I’ve got Shakespeare on the brain (or rather, I’ve got Baz Luhrmann’s script writing on the brain), ever since I watched Romeo & Juliet on Sunday. I’d seen it about 20 times when I was a teenager, to the point that I could more or less recite every monologue, and I found it all coming back to me over a decade later through the fog of my sofa-ridden hangover…
Which is why, sitting outside Brug 132 yesterday on what felt like the first sunny evening in at least a month, Juliet’s words about her pre-Romeo suitor sprang to mind. Brug 132 has the perfect terrace: quiet, by the water, semi-leafy, not too big, not too small, with that I’ve-just-found-a-great-new-local-in-my-neighbourhood thing going for it.

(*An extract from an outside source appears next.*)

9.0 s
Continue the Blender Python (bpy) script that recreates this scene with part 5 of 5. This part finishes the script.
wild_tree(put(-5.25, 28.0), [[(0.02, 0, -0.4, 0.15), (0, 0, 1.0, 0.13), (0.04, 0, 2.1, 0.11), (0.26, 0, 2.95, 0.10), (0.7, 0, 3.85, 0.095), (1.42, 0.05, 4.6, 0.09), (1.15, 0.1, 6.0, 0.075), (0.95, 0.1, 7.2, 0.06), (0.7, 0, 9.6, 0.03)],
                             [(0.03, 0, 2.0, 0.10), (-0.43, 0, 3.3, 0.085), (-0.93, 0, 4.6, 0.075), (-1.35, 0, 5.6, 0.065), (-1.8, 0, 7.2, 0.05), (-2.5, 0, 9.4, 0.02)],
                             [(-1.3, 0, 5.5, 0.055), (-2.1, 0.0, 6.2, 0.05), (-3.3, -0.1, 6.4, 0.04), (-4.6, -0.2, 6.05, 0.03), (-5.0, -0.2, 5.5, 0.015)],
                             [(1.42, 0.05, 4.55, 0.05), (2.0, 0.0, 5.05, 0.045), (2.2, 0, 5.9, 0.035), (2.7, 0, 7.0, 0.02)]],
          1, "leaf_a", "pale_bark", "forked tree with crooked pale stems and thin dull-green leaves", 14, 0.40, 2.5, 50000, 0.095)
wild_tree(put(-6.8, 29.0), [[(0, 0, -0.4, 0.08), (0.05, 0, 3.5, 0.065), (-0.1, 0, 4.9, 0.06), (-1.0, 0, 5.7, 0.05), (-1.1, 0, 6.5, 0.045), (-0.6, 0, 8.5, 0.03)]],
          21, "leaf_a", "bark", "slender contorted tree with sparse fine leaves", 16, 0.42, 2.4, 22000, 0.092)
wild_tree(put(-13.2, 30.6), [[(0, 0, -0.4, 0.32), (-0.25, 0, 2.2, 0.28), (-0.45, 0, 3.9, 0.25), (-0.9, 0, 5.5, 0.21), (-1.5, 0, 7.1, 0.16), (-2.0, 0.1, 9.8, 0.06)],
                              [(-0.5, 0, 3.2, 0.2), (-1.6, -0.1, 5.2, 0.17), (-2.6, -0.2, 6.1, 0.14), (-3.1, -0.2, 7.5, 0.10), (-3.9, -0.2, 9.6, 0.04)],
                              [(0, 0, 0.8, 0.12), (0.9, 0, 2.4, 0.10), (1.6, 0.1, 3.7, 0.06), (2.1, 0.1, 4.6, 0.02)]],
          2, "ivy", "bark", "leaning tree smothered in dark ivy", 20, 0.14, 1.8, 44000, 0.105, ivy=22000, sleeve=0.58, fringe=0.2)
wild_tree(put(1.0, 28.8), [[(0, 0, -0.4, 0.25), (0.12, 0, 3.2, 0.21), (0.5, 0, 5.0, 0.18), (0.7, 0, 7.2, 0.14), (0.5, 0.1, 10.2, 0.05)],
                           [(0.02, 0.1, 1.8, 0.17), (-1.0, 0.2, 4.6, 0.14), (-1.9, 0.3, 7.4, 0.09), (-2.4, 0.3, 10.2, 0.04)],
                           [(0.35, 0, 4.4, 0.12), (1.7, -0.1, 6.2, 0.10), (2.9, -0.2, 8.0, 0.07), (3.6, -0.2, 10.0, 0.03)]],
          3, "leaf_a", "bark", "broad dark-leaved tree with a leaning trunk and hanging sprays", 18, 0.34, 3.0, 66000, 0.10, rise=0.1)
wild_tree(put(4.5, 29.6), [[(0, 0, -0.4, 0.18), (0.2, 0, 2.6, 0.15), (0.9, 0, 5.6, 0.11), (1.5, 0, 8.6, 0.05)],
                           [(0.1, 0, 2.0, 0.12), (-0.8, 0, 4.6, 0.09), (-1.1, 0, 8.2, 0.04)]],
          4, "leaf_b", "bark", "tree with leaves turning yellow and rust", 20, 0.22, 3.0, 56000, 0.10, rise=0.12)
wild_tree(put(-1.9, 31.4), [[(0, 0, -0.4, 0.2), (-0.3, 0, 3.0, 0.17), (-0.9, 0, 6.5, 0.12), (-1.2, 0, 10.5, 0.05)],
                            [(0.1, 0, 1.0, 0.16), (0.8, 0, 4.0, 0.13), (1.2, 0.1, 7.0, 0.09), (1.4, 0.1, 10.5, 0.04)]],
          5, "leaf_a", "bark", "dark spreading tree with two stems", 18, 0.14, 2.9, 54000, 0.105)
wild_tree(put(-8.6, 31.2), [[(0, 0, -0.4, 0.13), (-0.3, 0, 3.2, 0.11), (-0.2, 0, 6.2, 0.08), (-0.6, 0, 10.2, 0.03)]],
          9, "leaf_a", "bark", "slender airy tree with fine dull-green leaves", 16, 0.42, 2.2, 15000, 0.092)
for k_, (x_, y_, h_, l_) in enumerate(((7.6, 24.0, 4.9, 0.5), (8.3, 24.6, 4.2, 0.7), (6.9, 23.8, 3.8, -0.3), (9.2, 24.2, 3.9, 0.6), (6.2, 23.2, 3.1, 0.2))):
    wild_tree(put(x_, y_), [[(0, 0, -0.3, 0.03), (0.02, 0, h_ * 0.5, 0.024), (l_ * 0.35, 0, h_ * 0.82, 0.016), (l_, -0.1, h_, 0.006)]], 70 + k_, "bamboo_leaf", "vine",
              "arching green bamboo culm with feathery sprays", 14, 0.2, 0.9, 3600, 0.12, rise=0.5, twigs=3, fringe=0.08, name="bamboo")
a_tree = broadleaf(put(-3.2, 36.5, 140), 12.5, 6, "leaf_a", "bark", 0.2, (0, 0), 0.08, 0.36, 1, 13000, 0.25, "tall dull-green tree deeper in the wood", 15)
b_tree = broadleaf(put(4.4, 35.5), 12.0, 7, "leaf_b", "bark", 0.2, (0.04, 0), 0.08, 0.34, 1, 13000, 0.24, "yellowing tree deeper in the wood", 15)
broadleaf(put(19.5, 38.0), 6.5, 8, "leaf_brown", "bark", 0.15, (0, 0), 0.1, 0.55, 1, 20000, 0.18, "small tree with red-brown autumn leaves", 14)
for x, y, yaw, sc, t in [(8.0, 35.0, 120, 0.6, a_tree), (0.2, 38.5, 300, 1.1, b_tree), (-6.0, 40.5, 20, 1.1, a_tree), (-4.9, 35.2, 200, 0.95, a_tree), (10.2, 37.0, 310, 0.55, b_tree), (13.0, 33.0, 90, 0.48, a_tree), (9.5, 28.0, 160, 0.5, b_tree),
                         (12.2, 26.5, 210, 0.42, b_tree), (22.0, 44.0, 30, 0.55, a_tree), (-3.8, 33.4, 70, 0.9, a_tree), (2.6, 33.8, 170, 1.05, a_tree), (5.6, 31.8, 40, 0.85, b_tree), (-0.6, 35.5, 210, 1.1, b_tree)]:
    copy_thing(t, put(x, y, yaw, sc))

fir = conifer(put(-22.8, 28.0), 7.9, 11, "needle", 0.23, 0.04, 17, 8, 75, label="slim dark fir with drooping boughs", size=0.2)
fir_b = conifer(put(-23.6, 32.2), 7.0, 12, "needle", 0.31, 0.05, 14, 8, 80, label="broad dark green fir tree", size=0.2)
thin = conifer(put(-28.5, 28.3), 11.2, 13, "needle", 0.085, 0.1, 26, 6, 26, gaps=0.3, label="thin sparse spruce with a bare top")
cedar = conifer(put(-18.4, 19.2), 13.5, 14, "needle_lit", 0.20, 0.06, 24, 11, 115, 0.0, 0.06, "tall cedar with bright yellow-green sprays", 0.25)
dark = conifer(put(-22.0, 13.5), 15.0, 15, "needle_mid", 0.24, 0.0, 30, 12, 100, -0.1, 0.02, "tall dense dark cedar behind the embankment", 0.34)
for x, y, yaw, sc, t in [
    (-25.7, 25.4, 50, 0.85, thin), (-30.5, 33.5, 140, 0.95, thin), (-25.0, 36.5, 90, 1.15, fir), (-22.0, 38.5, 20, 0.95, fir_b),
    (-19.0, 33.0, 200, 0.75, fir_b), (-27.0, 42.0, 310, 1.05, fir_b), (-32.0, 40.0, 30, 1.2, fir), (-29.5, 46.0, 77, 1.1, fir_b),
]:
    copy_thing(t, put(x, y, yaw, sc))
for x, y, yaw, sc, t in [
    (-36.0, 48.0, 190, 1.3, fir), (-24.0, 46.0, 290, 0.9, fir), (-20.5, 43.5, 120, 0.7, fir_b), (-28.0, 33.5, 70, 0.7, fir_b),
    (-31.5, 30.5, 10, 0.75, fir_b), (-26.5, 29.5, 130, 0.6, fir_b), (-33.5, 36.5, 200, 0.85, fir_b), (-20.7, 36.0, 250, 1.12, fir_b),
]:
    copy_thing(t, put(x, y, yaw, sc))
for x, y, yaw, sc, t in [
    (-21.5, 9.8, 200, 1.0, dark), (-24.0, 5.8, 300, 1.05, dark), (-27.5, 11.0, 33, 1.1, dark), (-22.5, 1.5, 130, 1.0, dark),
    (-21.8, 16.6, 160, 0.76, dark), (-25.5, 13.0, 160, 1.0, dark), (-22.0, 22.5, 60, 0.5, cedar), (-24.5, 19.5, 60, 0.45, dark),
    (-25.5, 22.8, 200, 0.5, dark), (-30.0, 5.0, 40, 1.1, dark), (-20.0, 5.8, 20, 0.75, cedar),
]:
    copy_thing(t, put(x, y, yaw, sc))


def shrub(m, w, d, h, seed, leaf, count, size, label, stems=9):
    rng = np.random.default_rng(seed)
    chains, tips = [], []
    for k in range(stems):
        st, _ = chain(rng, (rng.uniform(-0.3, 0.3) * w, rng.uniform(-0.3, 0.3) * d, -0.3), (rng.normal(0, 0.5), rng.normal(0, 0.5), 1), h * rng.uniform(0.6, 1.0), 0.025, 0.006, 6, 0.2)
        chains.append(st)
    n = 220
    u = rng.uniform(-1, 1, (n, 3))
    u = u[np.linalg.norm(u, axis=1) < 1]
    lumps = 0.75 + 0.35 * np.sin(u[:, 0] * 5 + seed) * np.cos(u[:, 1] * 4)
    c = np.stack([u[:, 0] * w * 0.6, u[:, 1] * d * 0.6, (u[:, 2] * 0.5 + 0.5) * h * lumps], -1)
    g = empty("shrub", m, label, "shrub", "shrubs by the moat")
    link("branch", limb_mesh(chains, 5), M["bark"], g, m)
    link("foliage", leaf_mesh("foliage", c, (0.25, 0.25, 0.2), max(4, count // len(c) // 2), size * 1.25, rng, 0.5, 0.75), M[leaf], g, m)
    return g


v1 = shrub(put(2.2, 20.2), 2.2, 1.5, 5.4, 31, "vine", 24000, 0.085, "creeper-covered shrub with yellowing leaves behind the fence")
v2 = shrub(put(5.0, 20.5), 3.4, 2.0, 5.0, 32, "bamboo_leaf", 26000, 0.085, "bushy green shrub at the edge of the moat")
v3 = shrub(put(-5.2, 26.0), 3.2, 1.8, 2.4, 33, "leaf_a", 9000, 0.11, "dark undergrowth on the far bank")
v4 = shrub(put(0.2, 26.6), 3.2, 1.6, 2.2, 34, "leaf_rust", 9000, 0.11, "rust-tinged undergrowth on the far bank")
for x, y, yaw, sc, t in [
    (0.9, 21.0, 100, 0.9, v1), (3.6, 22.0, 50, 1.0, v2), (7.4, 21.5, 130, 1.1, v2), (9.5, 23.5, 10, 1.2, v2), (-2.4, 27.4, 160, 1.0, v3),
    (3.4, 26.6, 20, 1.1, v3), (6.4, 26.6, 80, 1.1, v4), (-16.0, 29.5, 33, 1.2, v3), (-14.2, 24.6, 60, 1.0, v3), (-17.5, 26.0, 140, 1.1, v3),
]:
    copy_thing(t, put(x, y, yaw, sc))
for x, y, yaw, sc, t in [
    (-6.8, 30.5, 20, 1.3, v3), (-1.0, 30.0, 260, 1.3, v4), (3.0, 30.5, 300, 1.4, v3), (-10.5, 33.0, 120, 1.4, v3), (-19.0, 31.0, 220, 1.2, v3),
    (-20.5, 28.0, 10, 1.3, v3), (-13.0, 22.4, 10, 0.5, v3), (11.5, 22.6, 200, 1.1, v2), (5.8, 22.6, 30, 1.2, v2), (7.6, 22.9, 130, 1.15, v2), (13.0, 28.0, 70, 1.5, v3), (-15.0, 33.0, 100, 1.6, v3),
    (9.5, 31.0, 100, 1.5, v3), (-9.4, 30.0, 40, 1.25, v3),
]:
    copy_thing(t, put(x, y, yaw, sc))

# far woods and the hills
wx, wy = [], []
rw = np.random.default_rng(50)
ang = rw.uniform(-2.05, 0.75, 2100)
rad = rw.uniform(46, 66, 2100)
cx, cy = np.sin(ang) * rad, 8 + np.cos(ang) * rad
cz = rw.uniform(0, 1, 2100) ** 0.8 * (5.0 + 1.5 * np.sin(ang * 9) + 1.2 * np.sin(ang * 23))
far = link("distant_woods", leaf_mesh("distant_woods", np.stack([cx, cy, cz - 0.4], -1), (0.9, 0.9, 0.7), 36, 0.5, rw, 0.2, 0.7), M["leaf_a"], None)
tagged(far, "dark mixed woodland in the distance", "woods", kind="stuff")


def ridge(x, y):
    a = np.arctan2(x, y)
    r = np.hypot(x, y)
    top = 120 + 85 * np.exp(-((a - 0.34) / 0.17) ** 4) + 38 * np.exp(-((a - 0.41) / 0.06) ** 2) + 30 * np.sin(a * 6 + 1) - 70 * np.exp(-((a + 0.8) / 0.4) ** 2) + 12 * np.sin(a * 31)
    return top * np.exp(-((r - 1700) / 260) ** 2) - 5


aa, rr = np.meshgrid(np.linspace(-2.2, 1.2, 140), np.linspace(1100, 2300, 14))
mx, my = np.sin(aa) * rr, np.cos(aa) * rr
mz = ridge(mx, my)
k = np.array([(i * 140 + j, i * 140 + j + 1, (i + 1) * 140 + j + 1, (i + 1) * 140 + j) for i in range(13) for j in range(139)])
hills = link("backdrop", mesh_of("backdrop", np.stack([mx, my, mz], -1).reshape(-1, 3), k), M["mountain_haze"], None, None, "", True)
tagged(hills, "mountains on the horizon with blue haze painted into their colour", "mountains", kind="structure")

I looked to like, if looking liking moved. I really did.
But then the food arrived. The starter was lazy, if not offensive. It was supposed to be crostini with parma ham and pear. I’m not sure if the kitchen was trying to deconstruct a crostini (crostino?) but it felt like they just couldn’t be bothered to assemble it. Plus, the parma ham came in those too-perfect slices that screamed supermarket, vacuum-packed ham.
The mains got a whole lot worse. I’d ordered “rode poon” which, with hindsight, was already a mistake given that I didn’t know what it was. I figured it was fish, though, so how wrong could it go? Apparently, quite wrong. I’ve since Googled rode poon, and it translates as “tub gurnard” in English (or “red poon”, according to the ever-helpful Babelfish). That wouldn’t have helped me very much, since I don’t think I’d ever had one before, but I doubt it was supposed to be overcooked to the point that the flesh was clinging to the bones like an anorexic supermodel. It was dry, impossible to fillet, and lacked seasoning. It also hadn’t been properly prepared: my two gurnards still had half their fins flapping around their gills, and the skin was flaccid and rubbery. It came with fennel that had been cut into too-small slices so that it, too, had completely dried out in the oven. Bizarrely, it was also served with a “potato frittata” that was heavy on gelatinous egg and included a random selection of roasted peppers, carrots and chives, but very few potatoes. Oh, and salsa verde. My plate made about as much sense as Babelfish made of the fish on it.
My friend ordered a steak, which should have been safer. It came with a sweet potato mash, which looked and tasted like watery baby food, about half a pound of herb butter, and a string of cherry tomatoes that seemed to have been introduced to the oven but not allowed to get to know it (probably because it was too full of fennel and gurnard being cremated).
The only thing that’s rescuing Brug 132 from a miserable one star is its terrace, which I still really really like. I’ll return for white beer and pinot grigio of a warm evening; I just won’t be going anywhere near the menu. Romeo & Juliet, on the other hand, deserves to be visited again and again and again.